Reseña del libro “El jardinero, el escultor y el fugitivo”, de César Aira
Los que me hayan leído ya alguna vez por aquí sabrán que me es imposible dejar de contar las cosas que me pasan o las cosas en las que pienso durante la lectura del libro en cuestión. Y claro, siempre hay algo. Aquí me es inevitable hablar de lo que pensé justo cuando empecé a leerlo, y es que empecé a darle vueltas (me daba rabia porque yo lo que quería era leer el libro) a la idea de que aunque todo se esté moviendo a tu alrededor (en mi caso: personas que se van bruscamente y personas que entran o regresan de la misma forma, entrevistas de trabajo, algún que otro percance físico) siempre hay algo, un momento al día, un objeto (el objeto perfecto, que diría Eco) hecho de papel que te ancla, que te ofrece la paz que quizá en lo de afuera en ese momento no hay. Y fue reencontrarme con César Aira y notar justamente eso: casa. Creo que solo por ese motivo ya vale la pena darse a los libros, aunque imagino, claro, que cada uno lo notará con lo suyo. Pero aquí hemos venido a hablar de libros, ¿no? Así que empecemos. Como digo, César Aira ha vuelto, con ese gran Premio Formentor bajo el brazo, y ahora nos trae, de la mano de Alfaguara, este El jardinero, el escultor y el fugitivo.
Es difícil decidir si lo que nos encontramos aquí son tres relatos distintos o una novela en tres partes. En un principio todo hará indicar que son tres relatos, pero a medida que vayas avanzando en su lectura irás viendo conexiones, notarás (quizá sin ningún argumento de gran peso) que esas tres historias están conectadas. ¿Cómo? Pues la verdad es que no lo sé.
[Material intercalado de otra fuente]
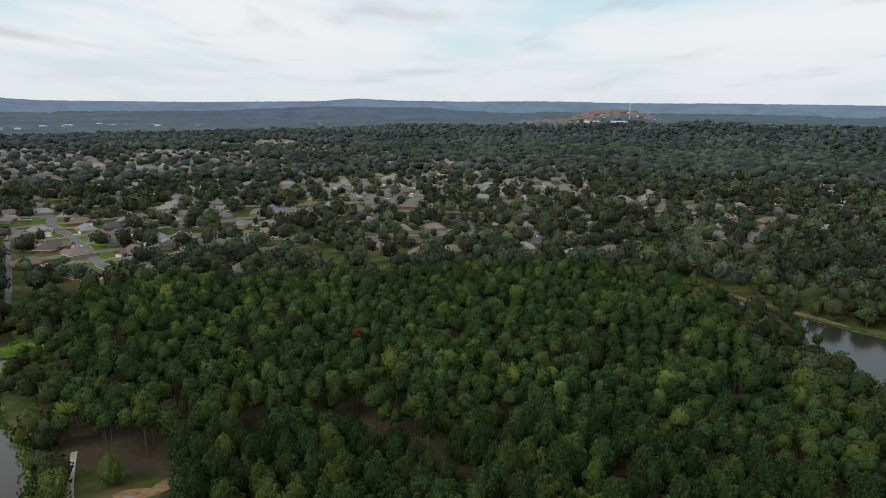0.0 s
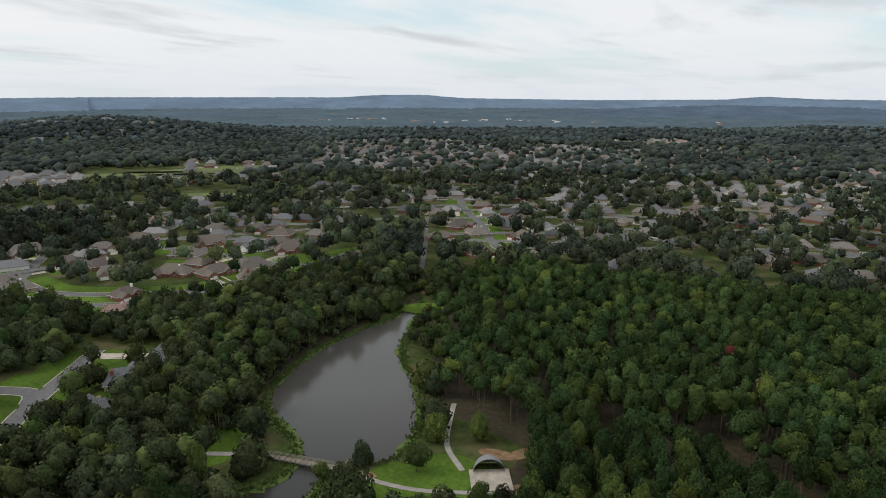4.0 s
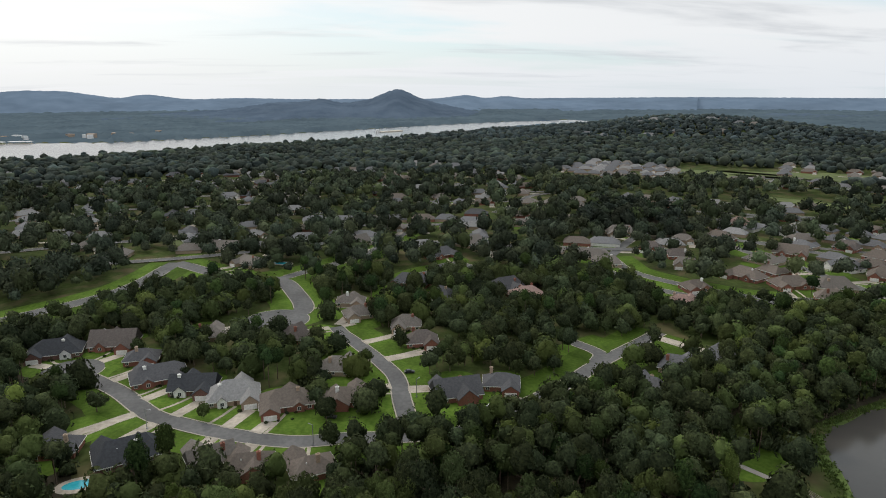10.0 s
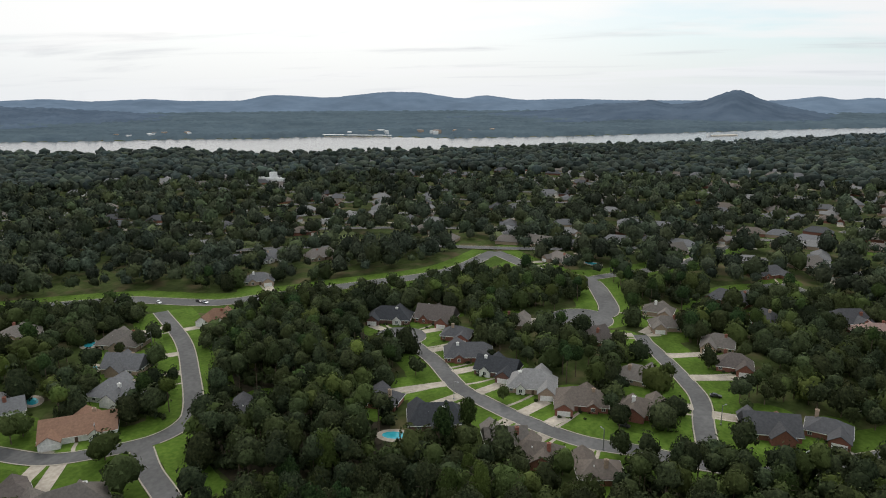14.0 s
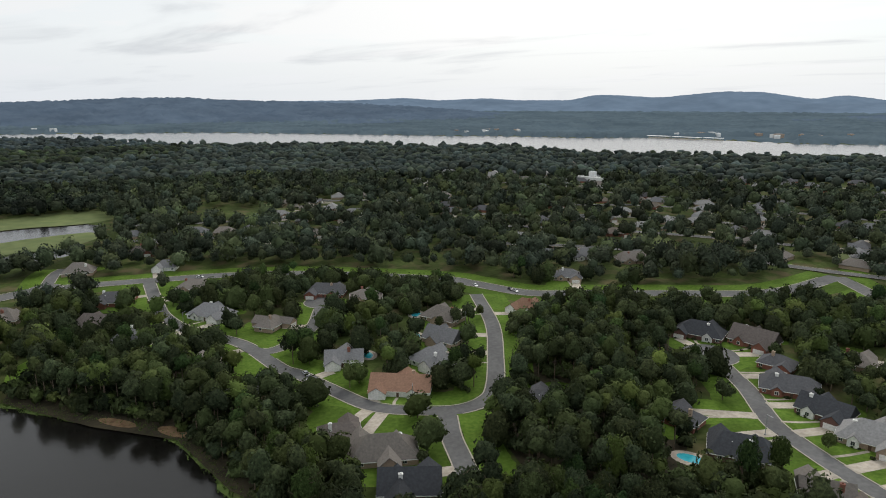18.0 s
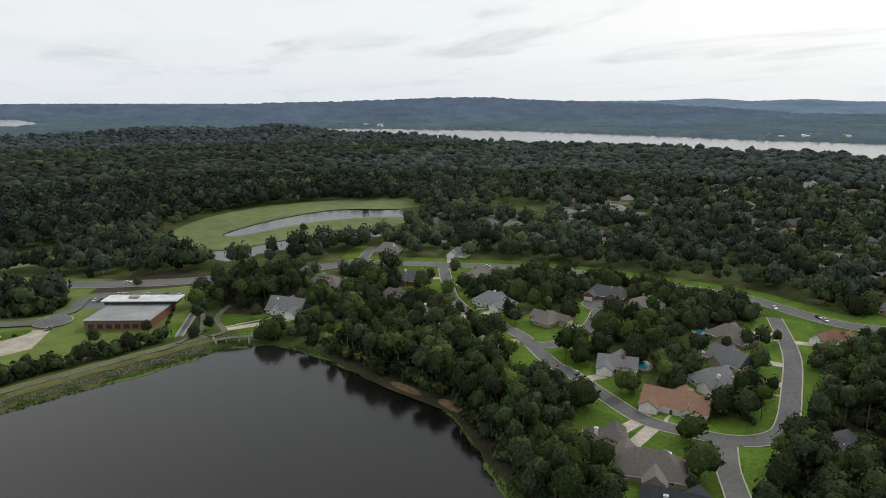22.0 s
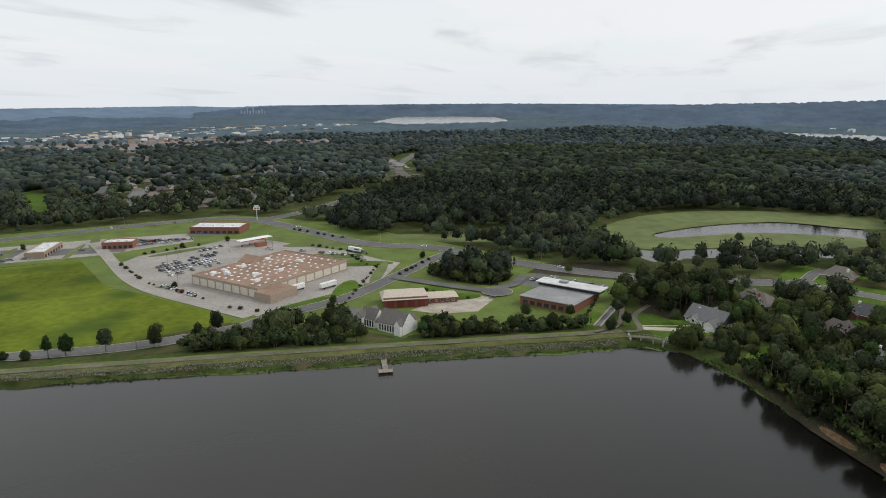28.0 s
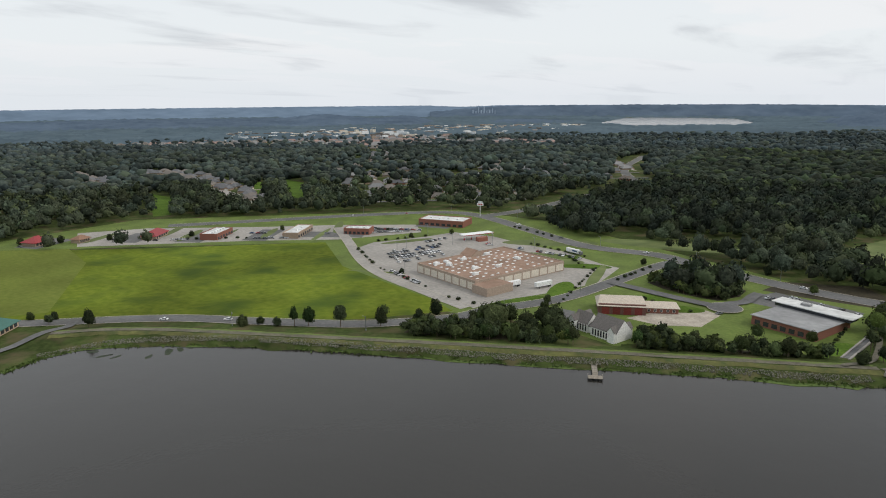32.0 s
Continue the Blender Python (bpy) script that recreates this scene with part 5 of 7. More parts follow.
def plant(name, templates, px, py, crown, high, mat, label, tint, parent=None):
    """Many trees in one mesh; crown: radius of each one, high: height of the crown's middle."""
    vs, fs, ts, hs = [], [], [], []
    pz = ground_z(px, py)
    which = TG.randint(len(templates), size=len(px))
    off = 0
    for k, (tv, tf) in enumerate(templates):
        idx = np.where(which == k)[0]
        if not len(idx):
            continue
        a = TG.rand(len(idx)) * 6.283
        ca, sa = np.cos(a)[:, None], np.sin(a)[:, None]
        sx = crown[idx][:, None]
        sz = sx * (0.95 + 0.55 * TG.rand(len(idx)))[:, None]
        wide = (0.78 + 0.44 * TG.rand(len(idx)))[:, None]
        x = (tv[None, :, 0] * ca - tv[None, :, 1] * sa) * sx * wide + px[idx][:, None]
        y = (tv[None, :, 0] * sa + tv[None, :, 1] * ca) * sx + py[idx][:, None]
        z = tv[None, :, 2] * sz + (pz + high)[idx][:, None]
        vs.append(np.stack([x, y, z], -1).reshape(-1, 3))
        fs.append((tf[None] + (np.arange(len(idx)) * len(tv))[:, None, None]).reshape(-1, 3) + off)
        ts.append(np.repeat(tint[idx], len(tv)))
        hs.append(np.repeat(TG.rand(len(idx)), len(tv)))
        off += len(idx) * len(tv)
    me = tri_mesh(name, np.concatenate(vs), np.concatenate(fs), mat, np.concatenate(ts), True, np.concatenate(hs))
    ob = new(name, me)
    return tagged(ob, label, "woods", kind="stuff")


def tints(n, wood):
    """Most trees plain, some yellower."""
    return np.clip(TG.rand(n) ** 4 * 0.6 + (TG.rand(n) < 0.03) * 0.5, 0, 1)


def trunk_mesh(h, r, seed):
    rg = np.random.RandomState(seed)
    bm = bmesh.new()

    def limb(p, q, r0, r1, n=6):
        d = (Vector(q) - Vector(p))
        m = Matrix.Translation((Vector(p) + Vector(q)) / 2) @ d.to_track_quat("Z", "Y").to_matrix().to_4x4()
        bmesh.ops.create_cone(bm, cap_ends=False, segments=n, radius1=r0, radius2=r1, depth=d.length, matrix=m)
    limb((0, 0, -0.4), (0.1, 0, h * 0.55), r, r * 0.7, 7)
    limb((0.1, 0, h * 0.55), (0, 0.1, h), r * 0.7, r * 0.25)
    for k in range(5):
        a, z = rg.rand() * 6.28, h * (0.5 + 0.09 * k)
        limb((0.05, 0, z), (math.cos(a) * h * 0.22, math.sin(a) * h * 0.22, z + h * 0.16), r * 0.38, r * 0.1, 5)
    me = bpy.data.meshes.new("trunk")
    bm.to_mesh(me)
    bm.free()
    me.materials.append(M["bark"])
    return me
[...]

En El jardinero nos encontramos a un escritor consagrado, de ya cierta edad, que vive en una gran casa, con un jardín enorme y que cuenta con un jardinero de confianza a quien incluso le va leyendo los avances de sus proyectos de escritura; de quien se fía, en quien tiene depositada una gran confianza. «El lector que me inspiraba y para el que escribía». Hasta que un día el jardinero se deprime, o eso cree él, porque es el único de la familia que le nota la enfermedad. Y entonces decide buscarlo por el jardín, y es tan grande el jardín que se pierde, y otras veces se encuentra. Y en ese perderse y encontrarse piensa, y esos pensamientos son los que crean el relato, y tú vas subrayando cosas y no sabes muy bien por qué, pero lo que está claro es que te gustan. Eso es César Aira.
Pero la cosa sigue, y entonces pasamos a otra historia, la de El escultor, en la que un escultor de la Grecia clásica, consciente de que vive en una época que es y será la Antigüedad para siempre, se da cuenta de que su mejor aprendiz sufre depresión. Y quiere investigar el porqué, saber qué motivos ha podido tener su asistente para «infectarse» de depresión. Por todo ello, decide emprender un viaje para hacerle la consulta al oráculo. Ese malogrado viaje (con, debo decir, mucha teoría de la ficción colada por en medio) será el grueso del relato. Y ahí estaremos nosotros para disfrutarlo.
Y llegamos a la última historia, El fugitivo, en la que un hombre cualquiera se ve en un momento plano de su vida. Quiere algo, que por lo que vemos parece ser la voluntad de ser perseguido, y entonces piensa (otra vez, como todos) en cuál sería la forma más eficaz para su situación y su persona a partir de la cual llamar la atención de las autoridades y ser perseguido. Aquí, como en todo lo que cuenta Aira, es lo de siempre: mejor leerlo para entenderlo y, sobre todo, para disfrutarlo. Sus libros, como los de muchos otros, son muy difíciles de explicar porque su talento es inexplicable.
En definitiva, creo que lo mejor es dejar unas líneas que pueden encontrarse en El escultor y que, muy probablemente, sean las mejores de las que tenemos ahora a mano para dejar algún tipo de definición que se acerce a lo que hace César Aira en sus libros, y es la siguiente: «Para que eso funcione es preciso que el relato esté bien hecho, dotado de peripecias absorbentes, atmósfera, una progresión que sostenga el interés. Y eso no es para cualquiera; no cualquiera tiene un buen relato disponible». Cantaban Páez, Calamaro y Sabina aquello de «más guapa que cualquiera». Nosotros podríamos decir, por y para Aira, «mejor que cualquiera». Fin.